In Race terms, Miami was a major points swing in favour of Galán and Chingotto. Coello and Tapia collected finalist points but not the trophy. And in a season-long standings race where every week accumulates, that distinction matters.
The all-time head-to-head still reads 21-10 in favour of Coello and Tapia — a margin that reflects who has dominated this rivalry over the long run. But in 2026, Galán and Chingotto hold a 2-1 advantage. The current moment is speaking a different language.
Newgiza: the week the world number ones chose not to play
The second significant move in this season-long chess match came at Newgiza P2 2026 (Cairo, April 12–18). And the most consequential decision of the week happened off the court: Coello and Tapia were not in the draw.
The official reason is rest. The tactical reading adds another layer: with Brussels P2 (April 19–26) just days away, managing physical load is part of competing on a circuit that never stops. Skipping one tournament to arrive in better condition for the next is a recognised strategy at this level.
The effect in Cairo was straightforward. Galán and Chingotto advanced to the Newgiza P2 final, accumulating Race points in a week where the leaders earned nothing. A title on Saturday, April 18 would further close the gap that separates the two pairs.
The Race standings entering Egypt: Coello/Tapia at 2,560 points. Galán/Chingotto at 2,290. A 270-point difference — one that a title in Newgiza would significantly reduce before Brussels even begins.
The wildcard: Yanguas and Stupaczuk
Any analysis of the 2026 Race that overlooks Momo Yanguas and Agustín Stupaczuk is missing something important.
The pair reached the Newgiza semifinals, where they dismissed Alonso and Tello 6-1, 6-4 with a clarity that left little room for debate about their current level. And their record against the pairs at the top is notable: in 2024, Yanguas and Stupaczuk defeated Galán and Chingotto on two separate occasions — one of the few pairs to have done so with any regularity.
They are not leading the Race. But they are close enough that any week in which Coello/Tapia or Galán/Chingotto drop points is a week Yanguas and Stupaczuk can convert. They are the variable that prevents either of the top pairs from managing the standings with full confidence. In a tight Race, that is a significant role to play.
The logic of the match
The Premier Padel Race functions as a season-long accumulator. It is not the static world ranking — it is the live picture of the current season, updated tournament by tournament.

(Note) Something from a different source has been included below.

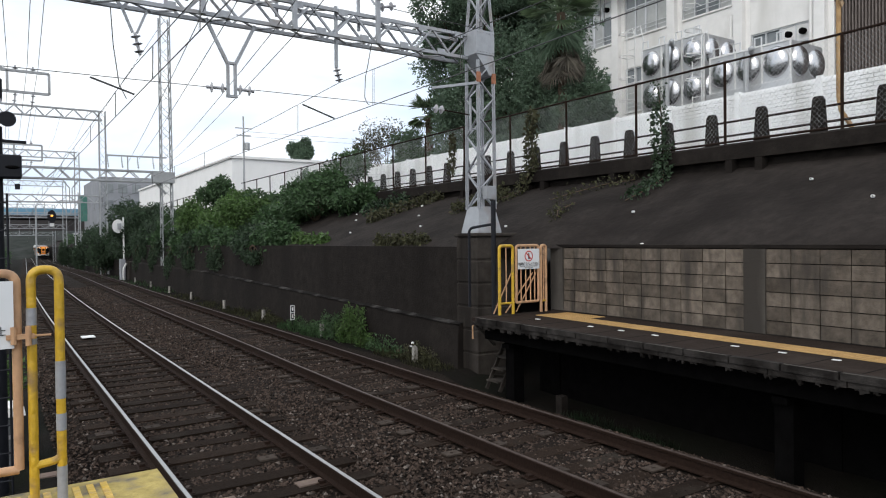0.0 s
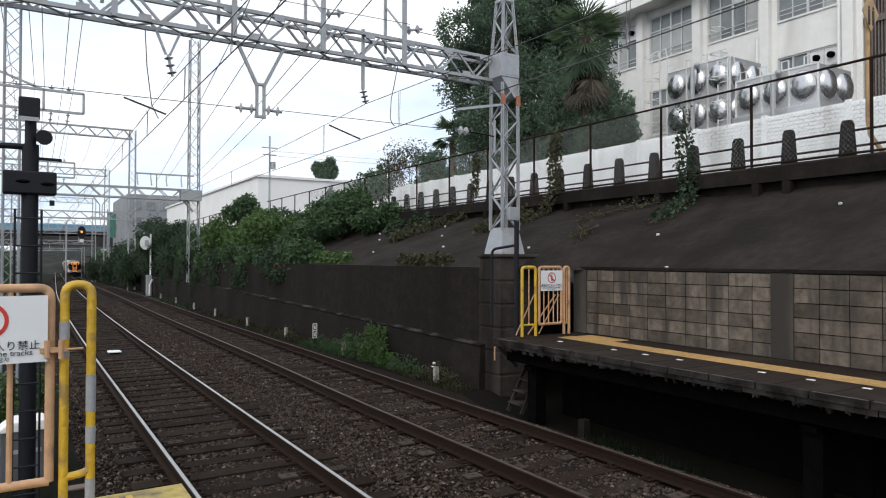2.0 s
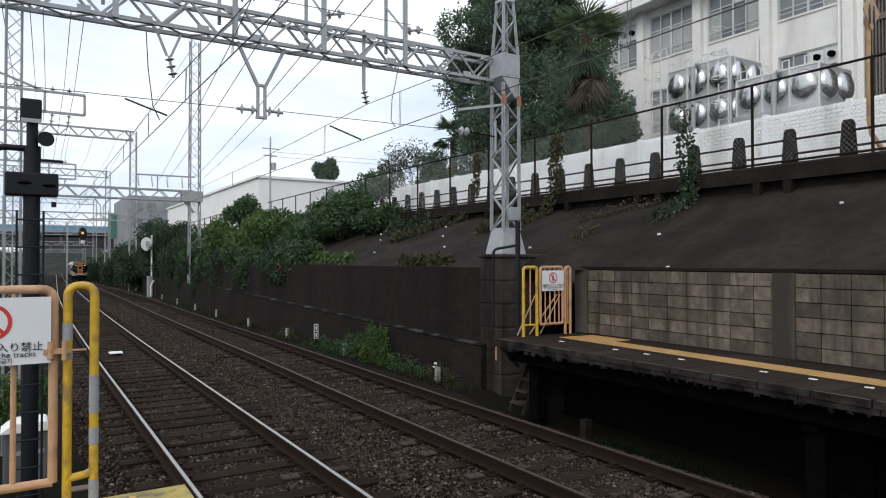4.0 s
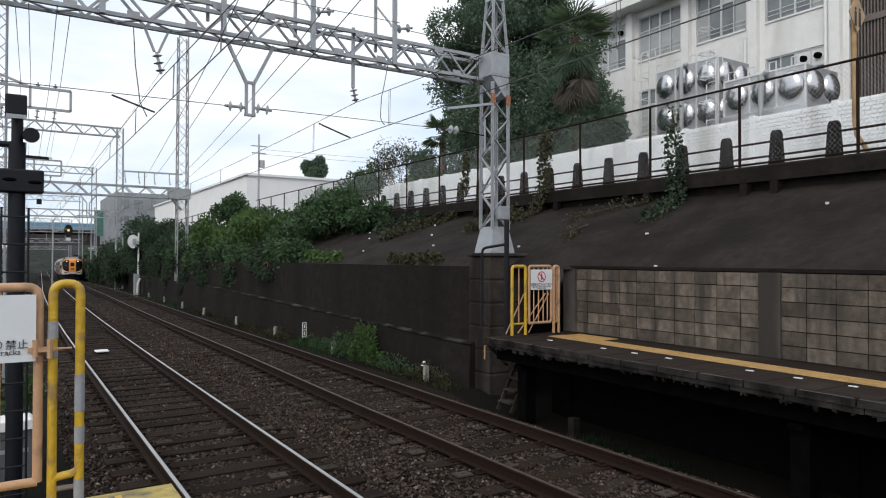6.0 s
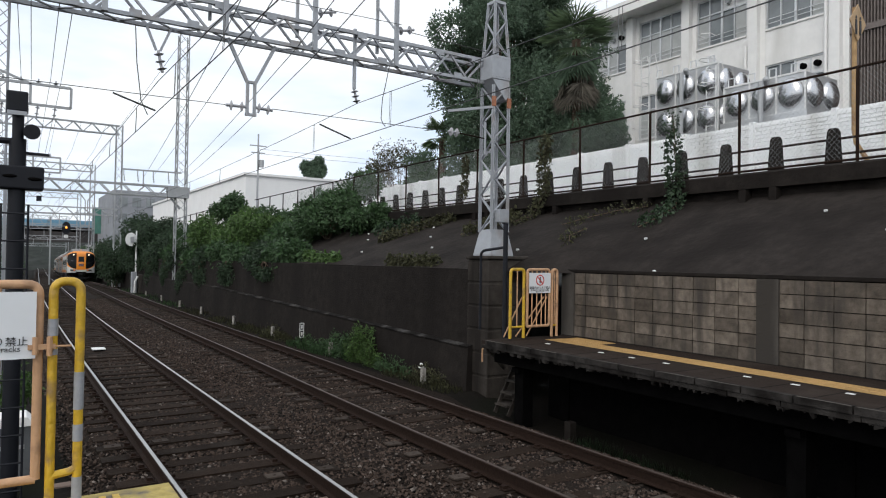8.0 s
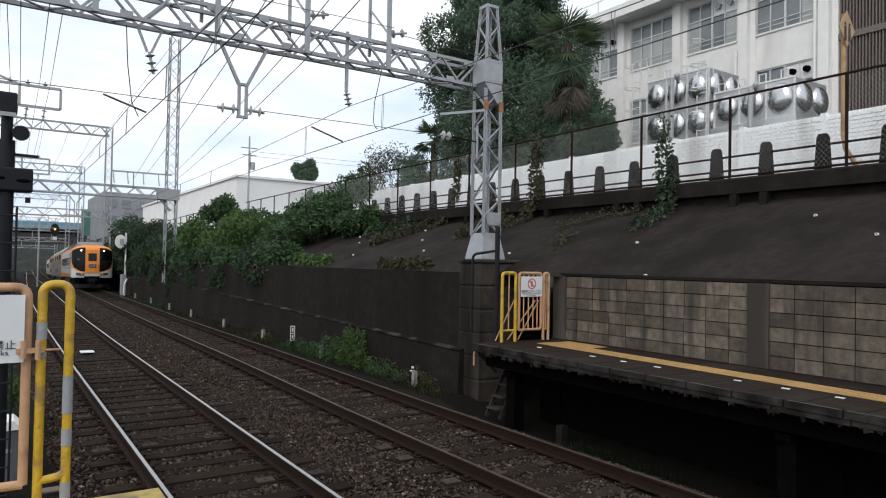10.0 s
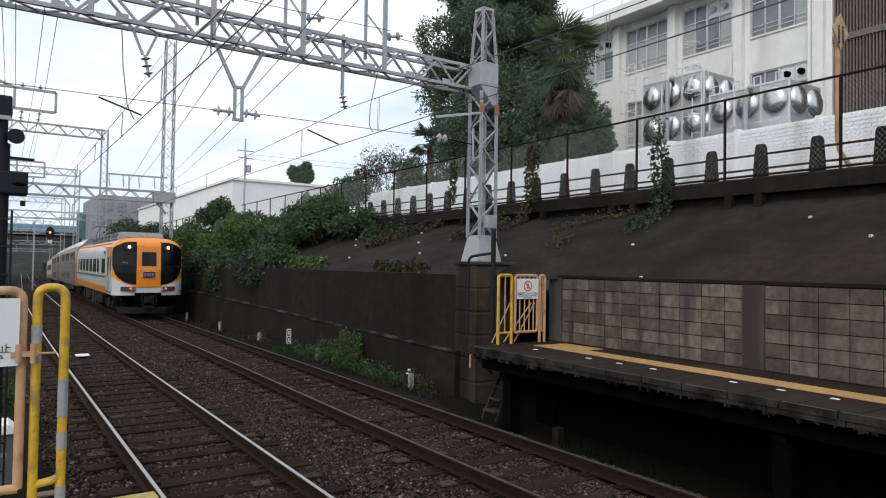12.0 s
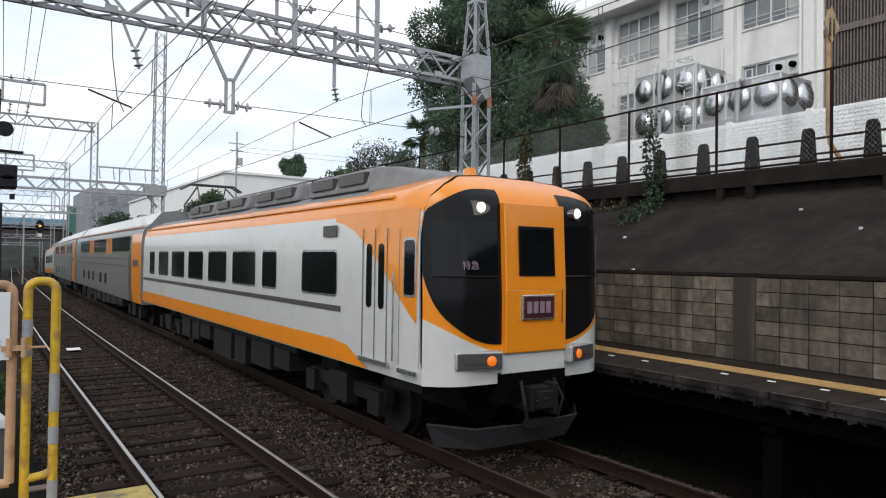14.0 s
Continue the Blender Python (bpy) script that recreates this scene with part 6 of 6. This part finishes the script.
def tail_car():
    t = thing("train_car", "orange and white express train tail car", "train car")
    L, half, sill, cant, roof = 16.2, 1.4, 0.93, 3.02, 3.42
    prof = car_profile(half, sill, cant, roof)
    body = Mesh()
    body.loft([[(x, y, z) for x, z in prof] for y in (0.0, 4.0, 12.0, L - 0.6)] + [[(x * 0.96, L, z) for x, z in prof]])
    bo = part("body", body, [M_TRWHITE, M_TRORANGE], t, smooth=True)
    for p in bo.data.polygons:
        if p.center.z > 2.82:
            p.material_index = 1
    for s in (-1, 1):
        X = s * (half + 0.006)
        for i in range(7):
            y = 1.0 + 1.75 * i
            w = part("side_window", Mesh().box(min(X, X + s * 0.004), max(X, X + s * 0.004), y, y + 1.35, 1.82, 2.48), M_CHROME, t)
            part("pane", Mesh().box(min(X, X + s * 0.008), max(X, X + s * 0.008), y + 0.03, y + 1.32, 1.85, 2.45), M_TRGLASS, w)
        part("lower_band", Mesh().box(min(X, X + s * 0.004), max(X, X + s * 0.004), 0.1, L - 1.5, 1.0, 1.36), M_TRORANGE, t)
    for y in (3.0, 6.0, 9.0, 12.0):
        part("air_conditioner", Mesh().box(-0.95, 0.95, y, y + 2.3, 3.36, 3.70, taper=(0.86, 0.97)), M_TRGREY, t, bevel=0.05)
    bogie(t, 2.5)
    bogie(t, L - 2.7)
    underfloor(t, 4.2, L - 4.2, 6)
    return t


CARS = [(lead_car(), 0.0, 16.2), (deck_car(), 16.55, 19.6), (deck_car(), 36.4, 19.6), (tail_car(), 56.2, 16.2)]
TRAIN_AT = [(0.0, 217.0), (1.0, 203.0), (2.0, 189.5), (3.5, 164.0), (5.0, 138.0), (6.0, 121.5), (6.5, 112.8), (7.0, 104.6), (8.0, 88.2), (9.0, 72.0), (9.5, 64.3), (10.0, 57.6), (10.5, 51.2), (11.0, 44.8), (11.5, 38.4), (12.0, 31.3), (12.5, 24.9), (13.0, 18.45), (13.5, 12.35), (14.0, 6.38)]


def motions():
    for car, back, length in CARS:
        rows = []
        for t, y in TRAIN_AT:
            ya, yb = y + back, y + back + length
            xa, xb, za, zb = FAR_X + bend(ya) + swing(FAR_X, ya), FAR_X + bend(yb) + swing(FAR_X, yb), dip(ya), dip(yb)
            rows.append((t, pose(xa, ya, za, math.degrees(math.atan2(zb - za, length)), 0, -math.degrees(math.atan2(xb - xa, length)))))
        walk(car, rows)


motions()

What makes the current situation interesting is that both pairs are playing with information. Coello and Tapia know their lead is real but not untouchable, and that resting a week carries a measurable cost: the points Galán and Chingotto earn in that window. Galán and Chingotto know that runner-up finishes are not enough — they need to win titles to close the gap in any meaningful way.
In that context, skipping Egypt to arrive fresh in Brussels is a rational decision. It is also a calculated risk: if Galán and Chingotto win in Cairo, the 270-point gap shrinks before the Belgian battleground even starts. Coello and Tapia would then need to win in Brussels just to restore their margin.

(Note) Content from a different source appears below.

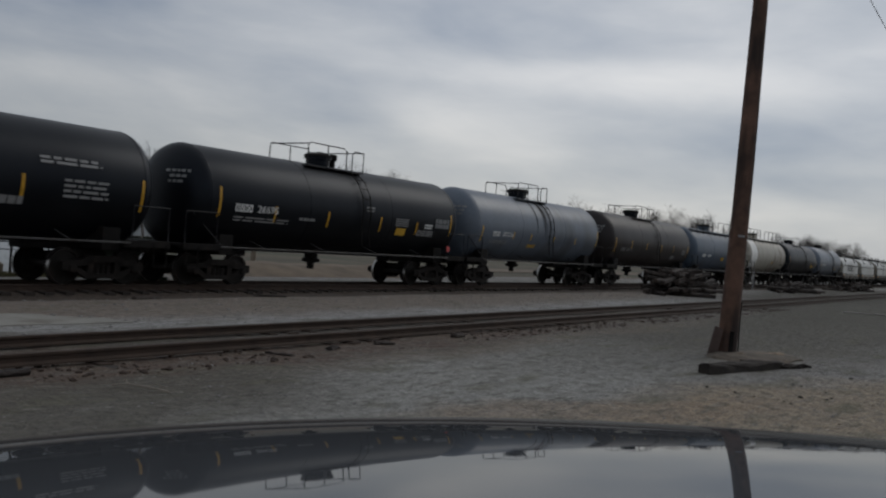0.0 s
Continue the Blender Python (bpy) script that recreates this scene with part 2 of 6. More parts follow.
M["stencil_grey"] = mat("greyed_white_stencil_paint", (0.40, 0.39, 0.38), 0.6, 0, 0.3, 6.0)
M["ink"] = mat("black_stencil_paint", (0.03, 0.03, 0.035), 0.6, 0, 0.3, 6.0)
M["dim_ink"] = mat("faded_grey_stencil_paint", (0.17, 0.175, 0.18), 0.65, 0, 0.3, 6.0)
M["rail_steel"] = mat("hand_rail_steel", (0.016, 0.016, 0.018), 0.6, 0.0, 0.3, 5.0, 0, (0.030, 0.022, 0.018), 0.6, spec=0.3)
M["rail_pale"] = mat("pale_hand_rail_paint", (0.22, 0.225, 0.225), 0.5, 0.0, 0.2, 5.0, 0, (0.12, 0.105, 0.09), 0.55)
# paler than the hand rails: skylight on the bar is put into its colour
M["side_rail"] = mat("side_rail_lit_steel", (0.050, 0.049, 0.049), 0.6, 0.2, 0.4, 3.0, 0, (0.03, 0.024, 0.02), 0.5)
M["run_board"] = mat("running_board_dull_steel", (0.055, 0.056, 0.058), 0.7, 0.1, 0.3, 2.0)
M["dark_void"] = mat("unlit_car_interior_steel", (0.02, 0.018, 0.017), 0.8, 0, 0.3, 2.0)
M["faded_red"] = mat("faded_red_script_paint", (0.26, 0.15, 0.14), 0.6, 0, 0.3, 6.0)
M["red_sign"] = mat("placard_red", (0.45, 0.05, 0.05), 0.5)
M["blue_gate"] = mat("blue_outlet_paint", (0.06, 0.24, 0.36), 0.5, 0, 0.2, 4)
SPRAY = {}
for key, col in {"teal": (0.03, 0.20, 0.22), "cyan": (0.12, 0.42, 0.55), "blue": (0.04, 0.09, 0.26), "ice": (0.26, 0.42, 0.52), "green": (0.03, 0.15, 0.11), "lime": (0.30, 0.34, 0.06),
                 "yellow": (0.52, 0.38, 0.04), "gold": (0.48, 0.30, 0.10), "red": (0.42, 0.03, 0.03), "pink": (0.42, 0.12, 0.22), "purple": (0.13, 0.07, 0.26), "white": (0.58, 0.58, 0.58), "black": (0.012, 0.012, 0.014),
                 "grey": (0.26, 0.27, 0.28), "oxblood": (0.16, 0.03, 0.045), "orange": (0.5, 0.18, 0.03), "navy": (0.012, 0.028, 0.055), "slate": (0.10, 0.14, 0.17), "pale": (0.34, 0.40, 0.43), "lilac": (0.26, 0.23, 0.40), "deep_blue": (0.012, 0.10, 0.22), "deep_green": (0.012, 0.07, 0.05), "aqua": (0.03, 0.33, 0.29), "olive": (0.28, 0.24, 0.04), "chalk": (0.26, 0.15, 0.14), "oxide": (0.055, 0.022, 0.022), "lichen": (0.24, 0.27, 0.13)}.items():
    SPRAY[key] = mat("spray_paint_" + key, col, 0.55, 0, 0.25, 3.0)


# ---- mesh building ----
def finish(name, bm, material, smooth=False):
    me = bpy.data.meshes.new(name)
    bm.to_mesh(me)
    bm.free()
    me.materials.append(material)
    if smooth:
        me.polygons.foreach_set("use_smooth", [True] * len(me.polygons))
        me.set_sharp_from_angle(angle=radians(38))
    return me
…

That is the game being played — not just on the court, but across the calendar.
Brussels P2: the next board
Brussels P2 (April 19–26) is the next tournament on the circuit and the stage where the full match resumes with all players present.
Coello and Tapia return. Galán and Chingotto arrive directly from Cairo. Yanguas and Stupaczuk will be there. What happens in Belgium will reshape the Race depending on who wins, who reaches the semifinals, and who exits early without collecting the points they needed.

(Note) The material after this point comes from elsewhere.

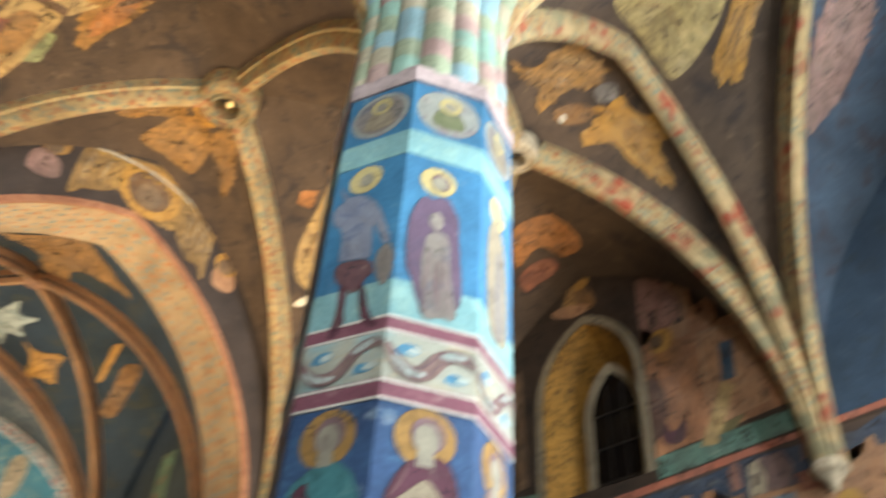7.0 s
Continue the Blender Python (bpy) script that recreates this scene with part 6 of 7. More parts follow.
paint(m, "slab_top", INKS["ROCKCREAM"], 5, south, [(-7.12, 5.54), (-7.33, 5.58), (-7.41, 5.49), (-7.32, 5.39), (-7.12, 5.38)])
paint(m, "slab_top", INKS["ROCKCREAM"], 5, south, [(-7.21, 5.81), (-7.36, 5.83), (-7.41, 5.77), (-7.33, 5.68), (-7.20, 5.68)])
paint(m, "halo", INKS["GOLD"], 6, south, [(-7.72, 6.17), (-7.82, 6.26), (-7.95, 6.25), (-8.02, 6.16), (-7.99, 6.04), (-7.89, 5.98), (-7.76, 6.03)])
paint(m, "robe", INKS["LILAC"], 5, south, [(-7.71, 5.93), (-7.85, 5.97), (-7.90, 5.83), (-7.85, 5.53), (-7.61, 4.83), (-7.48, 4.92), (-7.66, 5.45)])
paint(m, "robe", INKS["BROWNV"], 4, south, [(-2.94, 10.06), (-3.22, 10.04), (-3.39, 9.50), (-3.04, 9.52)])
paint(m, "scroll", INKS["PINKTAN"], 5, south, [(-2.49, 9.79), (-2.70, 9.81), (-3.15, 9.67), (-3.26, 9.51), (-2.92, 9.48), (-2.52, 9.66)])
paint(m, "halo", INKS["GOLDV"], 5, south, disc(-3.1, 10.12, 0.15))
paint(m, "facade", INKS["ROSEORANGE"], 2, south, [(-3.6, 5.3), (-5.0, 5.35), (-6.9, 5.3), (-6.9, 3.7), (-3.6, 3.7)])
for u in (-4.0, -4.7, -5.4, -6.3):
    paint(m, "arched_opening", INKS["UMBERP"], 5, south, [(u, 3.7), (u, 4.55), (u - 0.08, 4.72), (u - 0.2, 4.8), (u - 0.32, 4.72), (u - 0.4, 4.55), (u - 0.4, 3.7)])
    paint(m, "cornice", INKS["PINKTAN"], 5, south, rect(u - 0.5, u + 0.1, 4.9, 4.97), 0, False)
paint(m, "tree", INKS["GREENDK"], 3, south, [(-2.0, 5.5), (-2.4, 5.7), (-2.8, 5.4), (-2.95, 4.8), (-2.7, 4.2), (-2.2, 4.1), (-1.9, 4.7)])
paint(m, "rock", INKS["BROWN"], 3, south, [(-1.6, 5.0), (-1.9, 5.2), (-2.1, 4.4), (-2.0, 3.7), (-1.5, 3.7)])
paint(m, "small_figure", INKS["TAN"], 2, south, [(-2.90, 10.55), (-3.26, 10.39), (-3.16, 9.84), (-3.39, 9.51), (-2.56, 9.67), (-2.82, 9.98)])
paint(m, "halo", INKS["GOLD"], 3, south, disc(-3.08, 10.33, 0.211))
paint(m, "rock", INKS["BROWN"], 2, south, [(-1.64, 8.89), (-1.82, 8.93), (-1.93, 6.90), (-1.71, 6.87)])
paint(m, "patch", INKS["SAGETEAL"], 2, south, [(-1.61, 6.81), (-2.09, 6.76), (-2.20, 6.39), (-1.62, 6.37)])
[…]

These are the kinds of weeks that, midway through a season, get remembered as turning points. The context is right for it: a narrow Race, a motivated challenger, a defending leader returning from a rest week, and a dark horse pair that has already shown it can upset the leading pairs when in form.
What the standings say — and what they do not
Points tell part of the story. Form and momentum tell the rest.
Coello and Tapia’s dominance is structural, not situational. Their 19-final winning streak was not built on luck — it reflects the kind of consistency that defines long-term number-one pairs. They remain the benchmark against which every other pair on the circuit is measured.
Galán and Chingotto are in the best form of their partnership. Two titles in the opening months of the season, a favourable 2026 head-to-head, and a Race gap that was over 500 points at one stage and has since been halved. The trajectory is clear.
Two hundred and seventy points separate them. Brussels starts in two days. And the 2026 season is nowhere near finished.